* [Direction]:
Where the word "part" occurs in a line, return that line.

* [Provided data]:
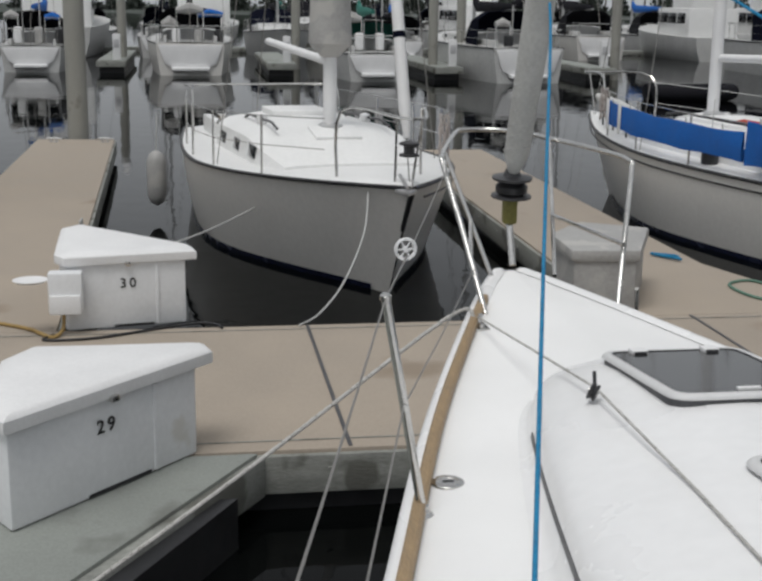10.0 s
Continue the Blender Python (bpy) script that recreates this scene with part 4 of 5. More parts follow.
LID29 = [(-2.47, 4.79), (-2.335, 4.60), (-1.41, 5.62), (-1.45, 5.76), (-2.355, 5.785), (-2.48, 5.56)]
BASE29 = [(-2.43, 4.80), (-2.335, 4.655), (-1.50, 5.56), (-1.53, 5.70), (-2.34, 5.73), (-2.44, 5.56)]
a29 = math.degrees(math.atan2(5.56 - 4.655, -1.50 + 2.335))
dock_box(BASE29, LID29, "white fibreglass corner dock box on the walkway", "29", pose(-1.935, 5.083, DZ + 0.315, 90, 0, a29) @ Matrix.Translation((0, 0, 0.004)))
LID30 = [(-2.50, 8.24), (-2.42, 8.10), (-1.48, 8.29), (-1.52, 8.47), (-2.435, 9.40), (-2.55, 9.24)]
BASE30 = [(-2.47, 8.25), (-2.41, 8.13), (-1.56, 8.30), (-1.58, 8.44), (-2.42, 9.33), (-2.51, 9.2)]
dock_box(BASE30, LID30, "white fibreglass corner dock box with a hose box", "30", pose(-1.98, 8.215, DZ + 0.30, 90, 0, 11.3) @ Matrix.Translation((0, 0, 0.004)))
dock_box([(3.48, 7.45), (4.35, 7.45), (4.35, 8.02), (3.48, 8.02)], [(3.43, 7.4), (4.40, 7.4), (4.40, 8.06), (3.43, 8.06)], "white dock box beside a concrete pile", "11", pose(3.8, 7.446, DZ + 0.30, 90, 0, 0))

hb = thing("hose_box", "small white meter box on the dock box", "meter box")
part("body", box((-2.53, 8.0, 0.41), (-2.29, 8.13, 0.71), 0.02), BOXMAT, hb)
part("cover", box((-2.52, 7.975, 0.41), (-2.30, 8.005, 0.55), 0.012), CAP, hb)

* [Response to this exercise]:
Continue the Blender Python (bpy) script that recreates this scene with part 4 of 5. More parts follow.
part("body", box((-2.53, 8.0, 0.41), (-2.29, 8.13, 0.71), 0.02), BOXMAT, hb)
part("cover", box((-2.52, 7.975, 0.41), (-2.30, 8.005, 0.55), 0.012), CAP, hb)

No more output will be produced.